[Having just found this question, and seeing my name being brought up a couple of times, I feel I should say something!]
For me, the most familiar context for functional analysis concepts such as normed or Banach spaces, other than the classical case of coefficients in $\mathbb R$ or $\mathbb C$, is when the coefficient field is a $p$-adic field, i.e. a finite extension of $\mathbb Q_p$. (More generally, one can consider spherically complete completions of $\mathbb Q_p$, but finite extensions are the most concrete examples of these, and are good enough for many applications in number theory.)
The book by Schneider that Zev mentioned is a basic reference for this theory, and the upshot is that all the standard theorems (Hahn--Banach, uniform boundedness, open mapping and closed graph, etc.) carry over. (Note also, in the definition of a norm that Zev quotes, that one asks for the ultrametric triangle inequality, which is stronger than the classical triangle inequality. This is natural when the coefficient field itself is non-archemedean, especially if you think about the basic examples: e.g. if $X$ is a compact topological space and you take your Banach space to be $\mathcal C(X,\mathbb Q_p)$ (the space of continuous $\mathbb Q_p$-valued functions on $X$), equipped with the sup norm, then this sup norm will indeed satisfy the ultrametric triangle inequality, since that is true of the $p$-adic absolute value itself.)
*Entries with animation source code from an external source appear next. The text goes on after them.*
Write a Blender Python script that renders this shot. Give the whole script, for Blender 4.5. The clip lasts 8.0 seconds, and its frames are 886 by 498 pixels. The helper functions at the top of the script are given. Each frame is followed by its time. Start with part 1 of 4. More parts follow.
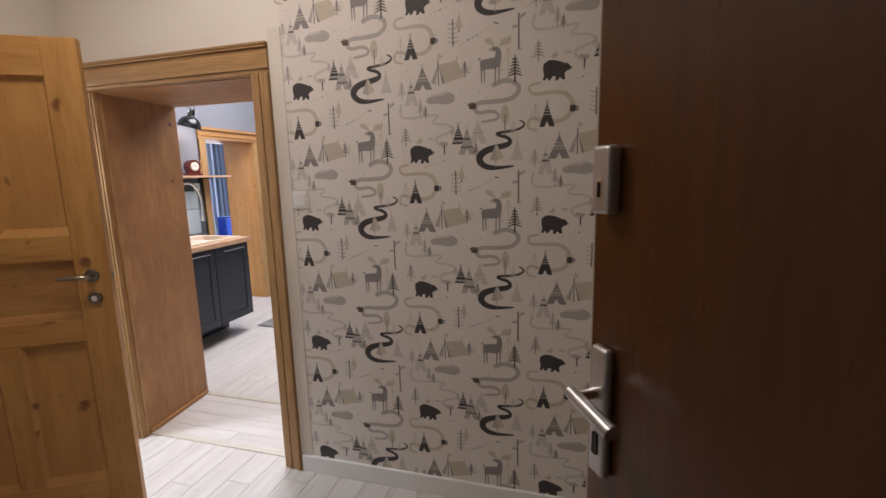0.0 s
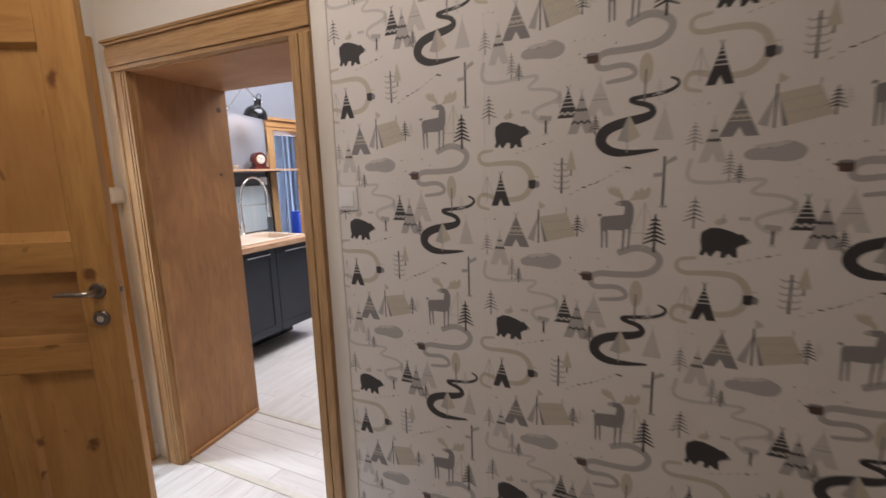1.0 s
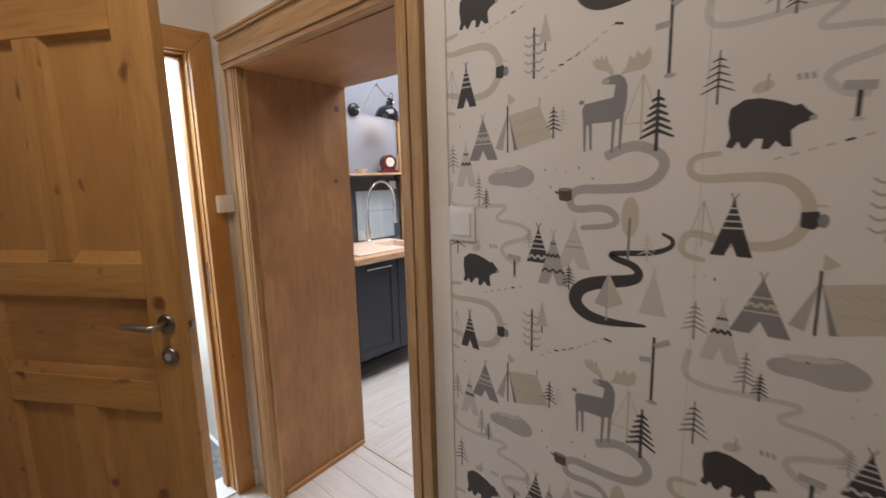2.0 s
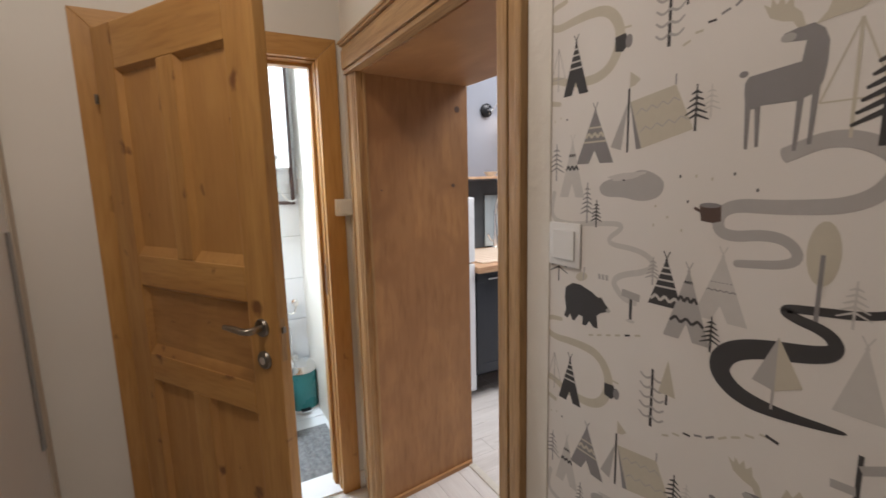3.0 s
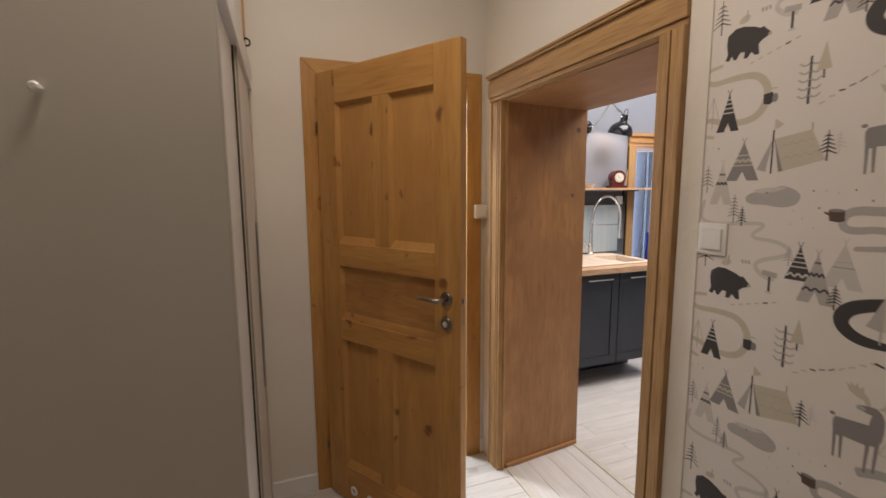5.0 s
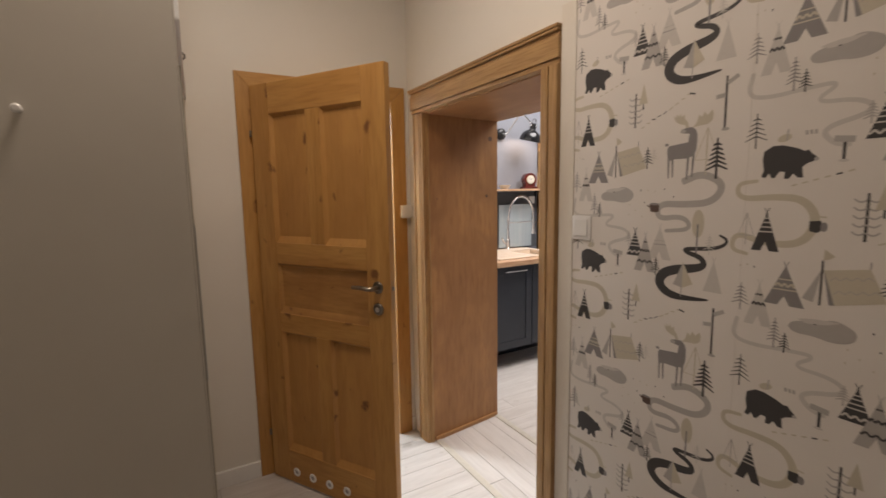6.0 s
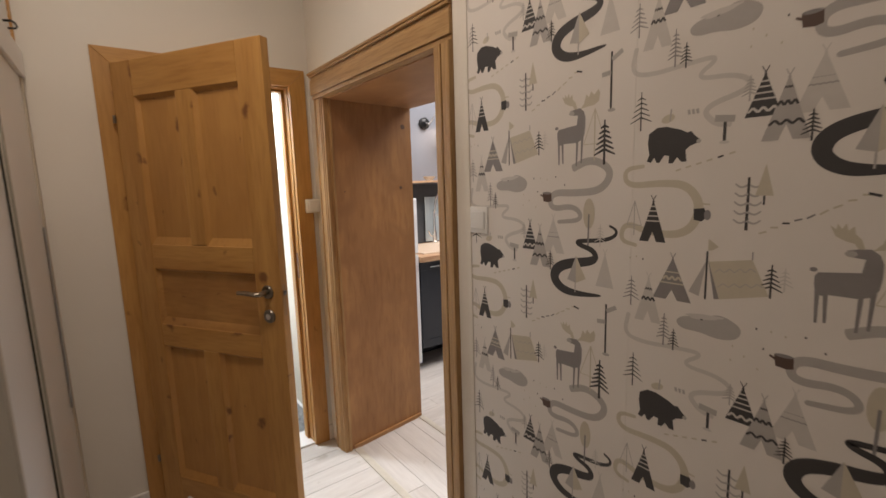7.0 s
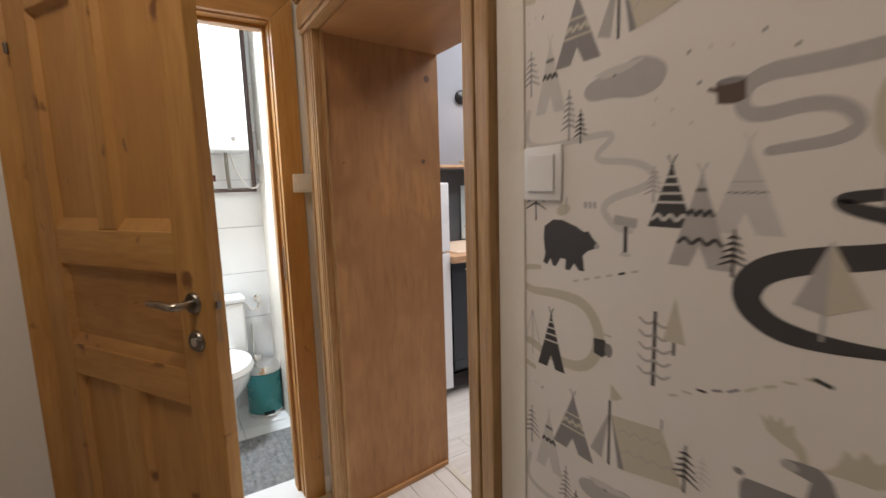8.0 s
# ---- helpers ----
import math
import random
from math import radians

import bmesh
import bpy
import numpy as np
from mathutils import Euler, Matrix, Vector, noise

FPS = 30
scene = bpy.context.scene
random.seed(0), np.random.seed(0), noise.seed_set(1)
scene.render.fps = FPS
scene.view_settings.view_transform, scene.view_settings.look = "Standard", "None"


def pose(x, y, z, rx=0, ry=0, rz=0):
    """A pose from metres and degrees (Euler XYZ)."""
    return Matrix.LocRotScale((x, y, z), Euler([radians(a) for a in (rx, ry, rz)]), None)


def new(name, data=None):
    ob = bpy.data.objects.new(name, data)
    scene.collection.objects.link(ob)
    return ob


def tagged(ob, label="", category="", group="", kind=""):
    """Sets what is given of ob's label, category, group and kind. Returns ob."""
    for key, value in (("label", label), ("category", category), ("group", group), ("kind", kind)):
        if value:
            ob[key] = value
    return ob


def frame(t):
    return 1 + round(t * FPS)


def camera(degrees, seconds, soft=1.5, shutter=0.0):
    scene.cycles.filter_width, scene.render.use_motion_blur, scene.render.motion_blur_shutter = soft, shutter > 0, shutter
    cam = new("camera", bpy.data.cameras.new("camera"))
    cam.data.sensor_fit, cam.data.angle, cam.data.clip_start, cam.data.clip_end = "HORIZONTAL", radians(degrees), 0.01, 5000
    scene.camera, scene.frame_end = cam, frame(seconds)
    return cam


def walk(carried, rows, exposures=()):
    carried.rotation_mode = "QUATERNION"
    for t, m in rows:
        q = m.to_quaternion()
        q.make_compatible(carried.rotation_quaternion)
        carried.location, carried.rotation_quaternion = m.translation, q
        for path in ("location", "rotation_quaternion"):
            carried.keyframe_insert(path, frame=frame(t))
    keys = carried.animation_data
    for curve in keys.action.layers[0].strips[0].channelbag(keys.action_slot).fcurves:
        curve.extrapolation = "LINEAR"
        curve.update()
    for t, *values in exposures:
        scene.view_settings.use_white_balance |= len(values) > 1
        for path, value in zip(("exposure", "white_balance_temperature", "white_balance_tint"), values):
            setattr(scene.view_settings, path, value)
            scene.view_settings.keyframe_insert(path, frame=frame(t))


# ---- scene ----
# ---- camera and walk ----
cam = camera(89.07, 8.0, 1.55, 0.3)
PATH = [
    (0.0, 1.139, 1.243, 1.434, 16.22, -9.49, -1.44),
    (0.5, 1.063, 1.438, 1.421, 19.11, -9.52, -1.30),
    (1.0, 0.930, 1.755, 1.424, 25.83, -10.02, -1.66),
    (1.5, 0.769, 1.997, 1.440, 34.06, -9.85, -1.45),
    (3.0, 0.581, 2.406, 1.459, 60.93, -8.79, -1.40),
    (3.5, 0.580, 2.406, 1.458, 69.07, -8.68, -0.81),
    (4.0, 0.557, 2.308, 1.462, 73.30, -8.40, -0.40),
    (4.2, 0.545, 2.248, 1.461, 72.74, -8.07, 0.18),
    (5.3, 0.903, 1.898, 1.460, 67.85, -7.36, -0.92),
    (5.5, 0.957, 1.880, 1.462, 66.80, -7.31, -1.10),
    (6.0, 1.030, 1.865, 1.461, 60.12, -7.28, -0.93),
    (6.5, 1.085, 1.935, 1.462, 54.77, -7.23, -1.65),
    (7.0, 1.000, 2.085, 1.452, 53.00, -8.40, -1.74),
    (7.5, 0.783, 2.323, 1.413, 55.73, -8.31, -1.64),
    (8.0, 0.480, 2.508, 1.321, 58.39, -7.89, -1.68),
]
walk(cam, [(t, pose(x, y, z, 90 + p, 0, yaw) @ pose(0, 0, 0, 0, 0, r)) for t, x, y, z, yaw, p, r in PATH],
     exposures=[(0.0, 0.15, 6200, 14), (1.0, 0.18, 6050, 13), (1.7, 0.14, 6050, 12), (3.0, 0.08, 6150, 10), (4.2, 0.06, 6200, 10), (5.5, 0.02, 6760, 12), (7.0, 0.0, 6760, 12), (8.0, 0.0, 6480, 11)])

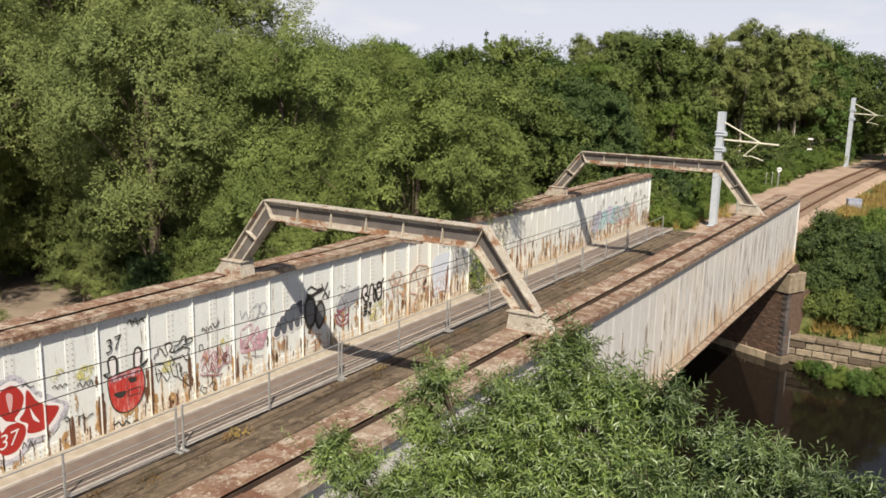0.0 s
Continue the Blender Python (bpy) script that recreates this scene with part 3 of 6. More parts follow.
rail_panel = handrail_panel(-5.1)
for k in range(1, 9):
    copy_thing(rail_panel, pose(-14.80 + (0.02, -0.03, 0.01)[k % 3], -5.1 + 5.93 * k, 0, 0, 0, (0.25, -0.3, 0.1)[k % 3]))


# ---- far abutment and river wall ----
def abutment():
    a = thing("abutment", label="dark brick bridge abutment on a stone plinth", category="abutment", kind="structure")
    turn = math.degrees(math.atan(-SKEW))
    a.matrix_basis = pose(-7.42, 46.55, 0, 0, 0, turn)
    # local x runs back along the face to the far side, y into the bank
    part("brick_wall", boxes((-12.6, 0.0, 0.0, 2.2, -7.4, -2.03)), M_BRICK, a, "sooty dark brickwork")
    pad = part("bearing_stone", boxes((-1.15, 0.10, -0.08, 1.3, -2.02, -0.99), bevel=0.03), M_STONE, a, "pale padstone under the girder")
    again(pad, a, pose(-11.2, 0, 0))
    part("bearing_plate", boxes((-0.85, -0.1, 0.1, 0.9, -0.985, -0.58), (-12.0, -11.3, 0.1, 0.9, -0.985, -0.58)), M_SHADED_RUST, a)
    part("ballast_wall", boxes((-12.6, -1.6, 1.35, 2.2, -2.02, -0.32)), M_BRICK, a)
    stone = part("plinth_stone", boxes((-0.98, 0.0, -0.14, 0.6, -7.2, -5.46), bevel=0.025), M_STONE, a)
    stone.matrix_basis = pose(0.08, 0, 0)
    for k in range(1, 12):
        again(stone, a, pose(0.08 - k * 1.0, (k % 3) * 0.012, 0.01 * (k % 2)))
    long_q = part("quoin", boxes((-0.27, 0.02, -0.035, 0.2, 0, 0.145), bevel=0.01), M_QUOIN, a, "projecting corner brick")
    long_q.matrix_basis = pose(0, 0, -5.4)
    short_q = part("quoin", boxes((-0.13, 0.022, -0.022, 0.3, 0, 0.145), bevel=0.01), M_QUOIN, a)
    short_q.matrix_basis = pose(0, 0, -5.25)
    for k in range(2, 22):
        again(long_q if k % 2 == 0 else short_q, a, pose(0, 0, -5.4 + k * 0.153))
    # courses of brick, near the corner
    course = part("brick", boxes((-0.222, 0, -0.012, 0.1, 0, 0.066)), M_BRICK, a)
    course.matrix_basis = pose(-0.4, 0, -5.38)
    for r in range(0, 22):
        for k in range(12):
            again(course, a, pose(-0.42 - k * 0.245 - (r % 2) * 0.12, 0.004 * ((r * 7 + k * 3) % 3), -5.37 + r * 0.152))
    return a


abutment()


def river_wall():
    w = thing("river_wall", label="coursed gritstone river wall with pale joints", category="stone wall", kind="structure")
    part("core", boxes((-7.3, 12.0, 47.22, 47.9, -7.4, -4.52)), M_MORTAR, w)
    rnd = random.Random(9)
    z = -6.75
    for row in range(5):
        h = (0.50, 0.42, 0.46, 0.38, 0.42)[row]
        x = -7.28
        first = 0.45 if row % 2 else 0.9
        while x < 9:
            l = first if x == -7.28 else rnd.uniform(0.65, 1.35)
            s = 47.11 + rnd.uniform(-0.045, 0.03)
            part("stone", boxes((x, x + l - 0.045, s, 47.5, z + rnd.uniform(0, 0.02), z + h - 0.04), bevel=0.028), M_STONE, w)
            x += l
        z += h
    x = -7.28
    while x < 9:
        l = rnd.uniform(0.9, 1.4)
        part("coping_stone", boxes((x, x + l - 0.03, 47.03 + rnd.uniform(-0.03, 0.03), 47.75, z, z + rnd.uniform(0.18, 0.26)), bevel=0.03), M_STONE, w)
        x += l
    part("down_pipe", tube(bmesh.new(), [(-7.22, 47.02, -5.4), (-7.22, 47.02, -4.1)], 0.045), M_GALV, w)


river_wall()


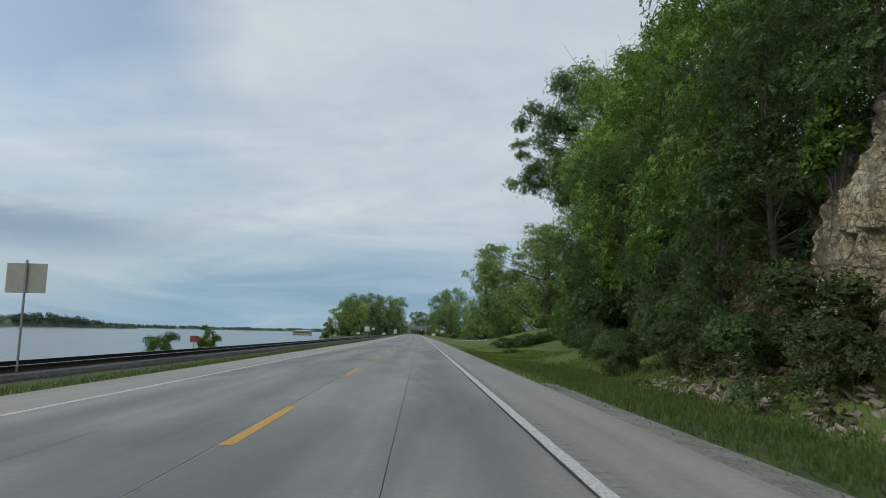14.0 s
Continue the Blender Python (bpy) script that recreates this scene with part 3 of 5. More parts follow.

As Pete mentioned in his answer, I (and others) have used this theory a lot in our investigations of the $p$-adic properties of automorphic forms. In general, in thinking about the $p$-adic numbers, there are times when it helps to be very algebraic in ones psychology, thinking of the $\mathbb Z_p$ as a projective limit of $\mathbb Z/p^n$ and so on, but there are other times when it is more helpful to think in analytic terms, and then functional analytic tools and view-points can be invaluable.